I’d also recommend double-checking that my changes above correctly recover the intended matrices/dimensions, since I threw them together quickly.

Hope that helps!

1 Like

Cool!

Thanks so much for debugging this. I always thought that fancy indexing with matrices was the culprit (purely out of intuition), but was never able to actually debug this as you have done so here. Great.

Do you think that this be solved with rstan 2.26?

Do you think that this be solved with rstan 2.26?

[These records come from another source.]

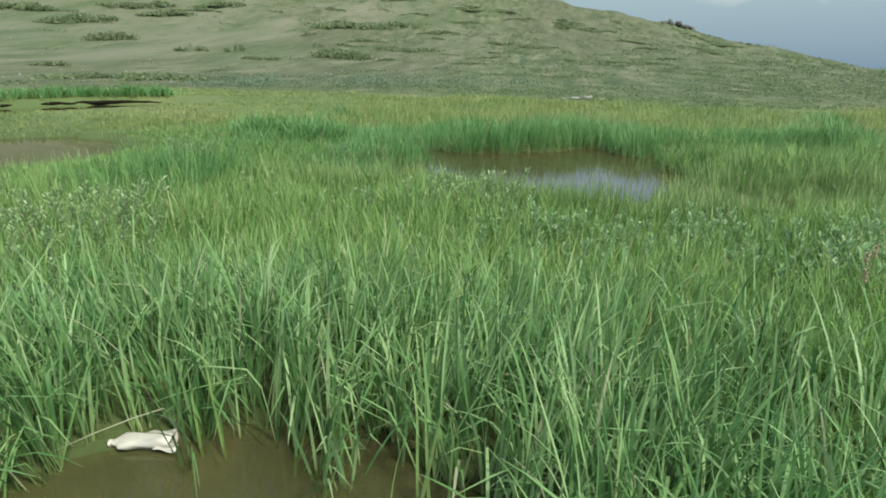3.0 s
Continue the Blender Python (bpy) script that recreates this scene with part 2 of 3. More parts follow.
def water_material(name, silt, share, south=None):
    """Clear or silty still water: a smooth refracting sheet, with fine silt that scatters light."""
    m, N, L, b = material(name, 0.0, 0.5)
    geo = N("ShaderNodeNewGeometry")
    b.inputs["Transmission Weight"].default_value = 1.0
    b.inputs["IOR"].default_value = 1.33
    b.inputs["Base Color"].default_value = (0.80, 0.88, 0.68, 1)
    b2 = N("ShaderNodeBsdfPrincipled")
    b2.inputs["Roughness"].default_value = 0.0
    b2.inputs["IOR"].default_value = 1.33
    cl = noise_node(N, L, geo.outputs["Position"], 0.7, 4)
    tint = ramp_node(N, [(0.3, tuple(0.75 * v for v in silt)), (0.7, tuple(1.2 * v for v in silt))])
    L(cl.outputs["Fac"], tint.inputs[0])
    L(tint.outputs[0], b2.inputs["Base Color"])
    ms = N("ShaderNodeMixShader")
    cloud = ramp_node(N, [(0.35, (share * 0.6,) * 3), (0.65, (min(1, share * 1.35),) * 3)])
    L(noise_node(N, L, geo.outputs["Position"], 0.9, 3).outputs["Fac"], cloud.inputs[0])
    if south:
        sp = N("ShaderNodeSeparateXYZ")
        L(geo.outputs["Position"], sp.inputs[0])
        mr = N("ShaderNodeMapRange")
        mr.inputs["From Min"].default_value, mr.inputs["From Max"].default_value = south
        mr.inputs["To Min"].default_value = 0.5
        L(sp.outputs["Y"], mr.inputs["Value"])
        L(math_node(N, L, "MULTIPLY", cloud.outputs[0], mr.outputs[0]), ms.inputs[0])
    else:
        L(cloud.outputs[0], ms.inputs[0])
    L(b.outputs[0], ms.inputs[1])
    L(b2.outputs[0], ms.inputs[2])
    bp = N("ShaderNodeBump")
    bp.inputs["Strength"].default_value = 0.008
    bp.inputs["Distance"].default_value = 0.02
    L(noise_node(N, L, geo.outputs["Position"], 3, 2).outputs["Fac"], bp.inputs["Height"])
    L(bp.outputs[0], b.inputs["Normal"])
    L(bp.outputs[0], b2.inputs["Normal"])
    L(ms.outputs[0], m.node_tree.nodes["Material Output"].inputs["Surface"])
    return m


def stone_material(name, stops, algae=0.5):
    m, N, L, b = material(name, 0.75, 0.3)
    tc = N("ShaderNodeTexCoord")
    inf = N("ShaderNodeObjectInfo")
    add = N("ShaderNodeVectorMath")
    L(tc.outputs["Object"], add.inputs[0])
    L(inf.outputs["Random"], add.inputs[1])
    n = noise_node(N, L, add.outputs[0], 6, 8, 0.65)
    col = ramp_node(N, stops)
    L(inf.outputs["Random"], col.inputs[0])
    grain = ramp_node(N, [(0.3, (0.45, 0.45, 0.45)), (0.7, (1.25, 1.25, 1.25))])
    L(n.outputs["Fac"], grain.inputs[0])
    c = mix_node(N, L, 1.0, col.outputs[0], grain.outputs[0], "MULTIPLY")
    film = ramp_node(N, [(0.42, (0, 0, 0)), (0.62, (1, 1, 1))])
    L(noise_node(N, L, add.outputs[0], 3.2, 5).outputs["Fac"], film.inputs[0])
    c = mix_node(N, L, math_node(N, L, "MULTIPLY", film.outputs[0], algae), c, (0.105, 0.12, 0.045))
    L(c, b.inputs["Base Color"])
    bump_node(N, L, n.outputs["Fac"], 0.9, 0.025, b)
    return m


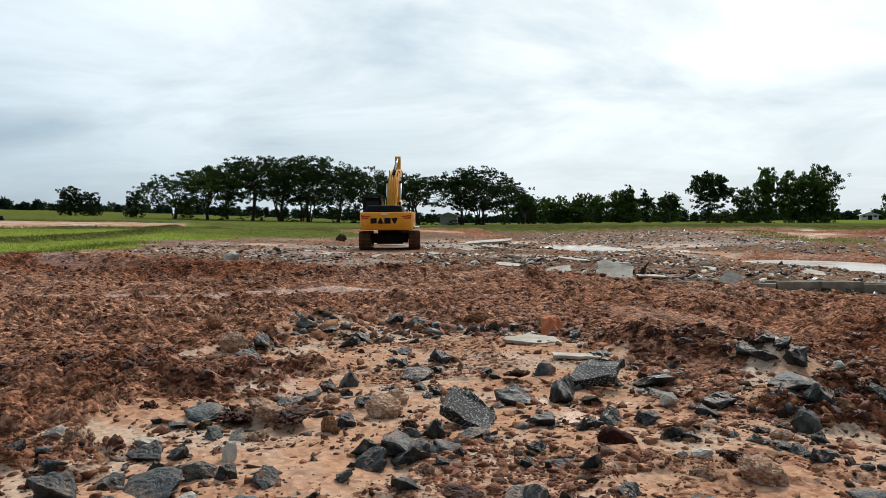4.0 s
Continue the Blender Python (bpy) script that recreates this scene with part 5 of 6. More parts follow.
# ---- rocks ----
def rock_mesh(key, seed, flat, mat, points=13, rough=0.0):
    """An angular broken stone about 1 m across, resting at z 0: a ragged hull, split along some planes, chipped all over."""
    r = random.Random(seed)
    b = bmesh.new()
    lean = Vector((r.uniform(-0.25, 0.25), r.uniform(-0.25, 0.25), 0))
    for i in range(points):
        d = Vector((r.gauss(0, 1), r.gauss(0, 0.9), r.gauss(0, 1))).normalized()
        k = r.uniform(0.62, 1.0) if rough <= 0.02 else r.uniform(0.85, 1.0)
        top = max(0.0, d.z)
        b.verts.new((d.x * 0.5 * k * (1 - 0.3 * top) + lean.x * top, d.y * 0.43 * k * (1 - 0.3 * top) + lean.y * top, max(-0.55, d.z) * 0.5 * flat * k))
    res = bmesh.ops.convex_hull(b, input=b.verts[:])
    bmesh.ops.delete(b, geom=[g for g in res["geom_interior"] if isinstance(g, bmesh.types.BMVert)], context="VERTS")
    if rough <= 0.02:
        for i in range(3):
            n = Vector((r.gauss(0, 1), r.gauss(0, 1), r.gauss(0.3, 0.8))).normalized()
            reach = max(n.dot(v.co) for v in b.verts)
            bmesh.ops.bisect_plane(b, geom=b.verts[:] + b.edges[:] + b.faces[:], plane_co=n * reach * r.uniform(0.62, 0.9), plane_no=n, clear_outer=True)
            bmesh.ops.delete(b, geom=b.faces[:], context="FACES_ONLY")
            bmesh.ops.convex_hull(b, input=b.verts[:])
            bmesh.ops.delete(b, geom=[v for v in b.verts if not v.link_faces], context="VERTS")
    bmesh.ops.dissolve_limit(b, angle_limit=0.12, verts=b.verts[:], edges=b.edges[:])
    bmesh.ops.bevel(b, geom=b.edges[:], offset=0.014, segments=1, affect="EDGES")
    bmesh.ops.triangulate(b, faces=b.faces[:])
    for size in (0.30, 0.15):
        long = [e for e in b.edges if e.calc_length() > size]
        bmesh.ops.subdivide_edges(b, edges=long, cuts=1, use_grid_fill=False)
        bmesh.ops.triangulate(b, faces=b.faces[:])
    bmesh.ops.subdivide_edges(b, edges=[e for e in b.edges if e.calc_length() > 0.09], cuts=1)
    bmesh.ops.triangulate(b, faces=b.faces[:])
    amp = rough * 2 if rough > 0.02 else 0.07
    for v in b.verts:
        p = v.co + Vector((seed * 1.3, seed * 0.7, 0))
        step = math.floor(2.6 * noise.noise(p * 2.1) + 0.5) * 0.35      # broken ledges
        n = 0.9 * noise.noise(p * 3.4) + 0.5 * noise.noise(p * 8) + 0.3 * noise.noise(p * 17) + step
        v.co += v.co.normalized() * n * amp
    zmin = min(v.co.z for v in b.verts)
    for v in b.verts:
        v.co.z -= zmin
    me = bpy.data.meshes.new(key)
    b.to_mesh(me)
    b.free()
    me.materials.append(mat)
    return me


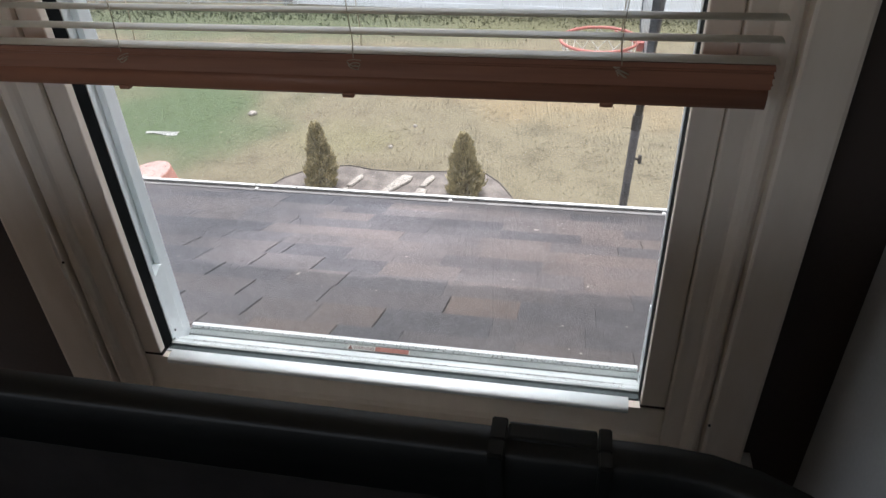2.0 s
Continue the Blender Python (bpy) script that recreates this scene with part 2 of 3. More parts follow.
def grass_material(name, blades=False):
    m = mat(name, (0.106, 0.089, 0.053), (0.166, 0.141, 0.089), 2.2, 42, 0.95, 0.0 if blades else 0.6, fine_amt=1.2)
    n, l = m.node_tree.nodes, m.node_tree.links
    b = n["Principled BSDF"]
    col = b.inputs["Base Color"].links[0].from_socket
    pos = n.new("ShaderNodeNewGeometry").outputs["Position"]
    wob = n.new("ShaderNodeTexNoise")
    wob.inputs["Scale"].default_value, wob.inputs["Detail"].default_value = 0.9, 5
    l.new(pos, wob.inputs["Vector"])
    off = n.new("ShaderNodeVectorMath")
    off.operation = "MULTIPLY_ADD"
    l.new(wob.outputs["Color"], off.inputs[0])
    off.inputs[1].default_value = (2.2, 2.2, 0)
    l.new(pos, off.inputs[2])

    def spot(cx, cy, rx, ry, colour, amount, colour_in):
        sub = n.new("ShaderNodeVectorMath")
        sub.operation = "SUBTRACT"
        l.new(off.outputs["Vector"], sub.inputs[0])
        sub.inputs[1].default_value = (cx + 1.1, cy + 1.1, 0)
        sc = n.new("ShaderNodeVectorMath")
        sc.operation = "MULTIPLY"
        l.new(sub.outputs["Vector"], sc.inputs[0])
        sc.inputs[1].default_value = (1 / rx, 1 / ry, 0)
        ln = n.new("ShaderNodeVectorMath")
        ln.operation = "LENGTH"
        l.new(sc.outputs["Vector"], ln.inputs[0])
        r = n.new("ShaderNodeMapRange")
        r.interpolation_type = "SMOOTHSTEP"
        r.inputs["From Min"].default_value, r.inputs["From Max"].default_value = 0.35, 1.15
        r.inputs["To Min"].default_value, r.inputs["To Max"].default_value = amount, 0
        l.new(ln.outputs["Value"], r.inputs["Value"])
        mx = n.new("ShaderNodeMix")
        mx.data_type = "RGBA"
        l.new(r.outputs["Result"], mx.inputs["Factor"])
        l.new(colour_in, mx.inputs[6])
        mx.inputs[7].default_value = (*colour, 1)
        return mx.outputs[2]

    col = spot(-6.134, 8.801, 2.2, 2.2, (0.068, 0.100, 0.042), 0.92, col)
    col = spot(-9.813, 9.056, 3.0, 3.0, (0.11, 0.12, 0.055), 0.6, col)
    col = spot(-7.449, 13.662, 7.5, 1.5, (0.085, 0.105, 0.052), 0.85, col)
    col = spot(0.697, 13.847, 5.0, 0.9, (0.115, 0.115, 0.055), 0.75, col)
    col = spot(5.31, 13.174, 4.0, 1.1, (0.14, 0.13, 0.062), 0.6, col)
    col = spot(4.982, 8.64, 1.7, 1.8, (0.19, 0.165, 0.07), 0.45, col)
    col = spot(0.132, 10.122, 3.2, 1.2, (0.225, 0.165, 0.088), 0.6, col)
    col = spot(-3.156, 8.253, 1.2, 0.9, (0.17, 0.155, 0.08), 0.5, col)
    l.new(col, b.inputs["Base Color"])
    return m


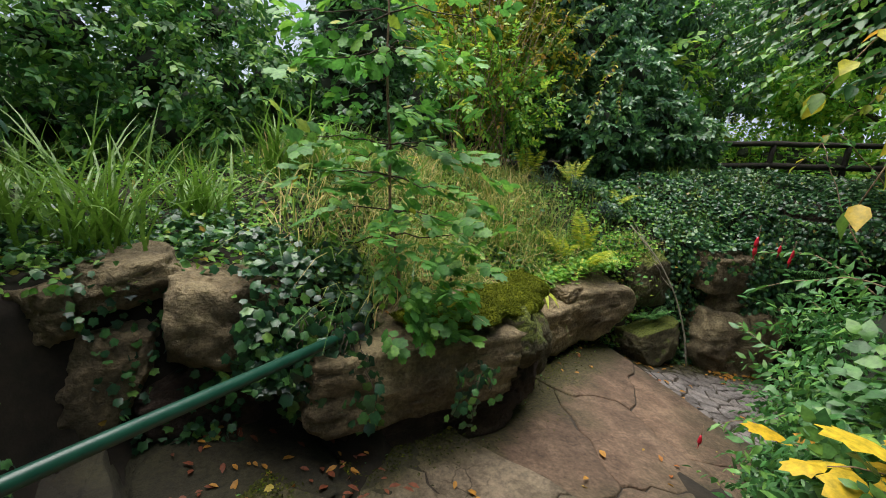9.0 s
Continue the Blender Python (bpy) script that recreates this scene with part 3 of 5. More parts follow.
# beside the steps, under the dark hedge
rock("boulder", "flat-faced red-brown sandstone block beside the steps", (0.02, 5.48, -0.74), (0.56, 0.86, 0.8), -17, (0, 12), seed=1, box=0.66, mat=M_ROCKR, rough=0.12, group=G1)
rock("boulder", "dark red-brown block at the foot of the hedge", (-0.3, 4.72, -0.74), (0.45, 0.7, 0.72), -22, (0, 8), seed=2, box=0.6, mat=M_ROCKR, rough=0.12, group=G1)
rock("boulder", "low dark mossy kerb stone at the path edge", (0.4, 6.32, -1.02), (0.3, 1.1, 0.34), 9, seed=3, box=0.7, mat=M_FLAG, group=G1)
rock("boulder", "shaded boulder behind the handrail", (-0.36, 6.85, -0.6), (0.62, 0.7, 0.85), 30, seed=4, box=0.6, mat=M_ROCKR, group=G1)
rock("flagstone", "dark flagstone littered with red leaves", (0.92, 6.72, -1.08), (0.85, 1.0, 0.15), 14, seed=51, box=0.8, mat=M_FLAG, rough=0.05, group=G1)
rock("flagstone", "dark flagstone under the handrail", (1.55, 6.62, -1.13), (0.6, 0.62, 0.13), -14, seed=52, box=0.8, mat=M_FLAG, rough=0.05, group=G1)
# stacked stones at the turn
rock("boulder", "pitted brown boulder in the stacked wall", (0.36, 7.16, -0.68), (0.42, 0.42, 0.66), 10, (0, 16), seed=5, box=0.62, group=G1)
rock("rock", "flat slab on top of the stacked stones", (0.47, 7.22, -0.2), (0.42, 0.42, 0.23), 10, (0, -8), seed=6, box=0.84, group=G1)
rock("rock", "squared stone in the stacked wall", (0.18, 7.12, -0.3), (0.27, 0.34, 0.27), -10, (0, -4), seed=7, box=0.84, group=G1)
rock("rock", "reddish square block half hidden by ivy", (0.9, 7.06, -0.38), (0.5, 0.46, 0.45), 4, (2, 4), seed=8, box=0.86, mat=M_ROCK, group=G1)
rock("rock", "dark stone filling the shaded recess under the ivy", (0.95, 7.18, -0.85), (0.9, 0.4, 0.5), 5, seed=9, box=0.7, mat=M_ROCKR, group=G1)
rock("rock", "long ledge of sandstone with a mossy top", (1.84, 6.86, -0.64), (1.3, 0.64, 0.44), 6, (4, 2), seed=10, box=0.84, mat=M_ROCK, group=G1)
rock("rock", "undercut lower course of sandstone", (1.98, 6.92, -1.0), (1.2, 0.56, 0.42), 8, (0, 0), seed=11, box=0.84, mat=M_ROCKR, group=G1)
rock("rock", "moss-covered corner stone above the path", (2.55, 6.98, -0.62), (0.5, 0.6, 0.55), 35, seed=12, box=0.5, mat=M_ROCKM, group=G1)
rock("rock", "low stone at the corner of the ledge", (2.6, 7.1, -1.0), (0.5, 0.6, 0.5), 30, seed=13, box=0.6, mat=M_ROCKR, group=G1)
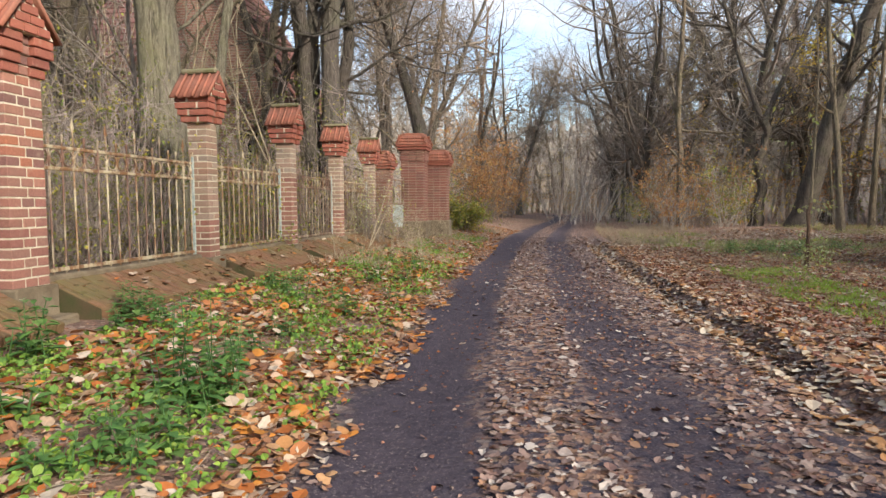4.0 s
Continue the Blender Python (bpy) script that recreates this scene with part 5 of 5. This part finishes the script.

Same error with 2.26 unfortunately! I’ll also check the experimental branch, see whether it was resolved by 2.30

No dice with experimental, I think it’s something Eigen-specific so could be tricky to chase down

1 Like

is it going away with Eigen 3.4? If not, then it sounds as if we need to think about patching Eigen?? Argh…

Hey @andrjohns

Sorry for not getting back to this thread until now. Thank you for digging into this! I’ll try making these patches this weekend. Really - I can’t express how thankful I am for this; I was at my wits end trying to figure out wtf was triggering this, and I have no experience with the UBSAN stuff.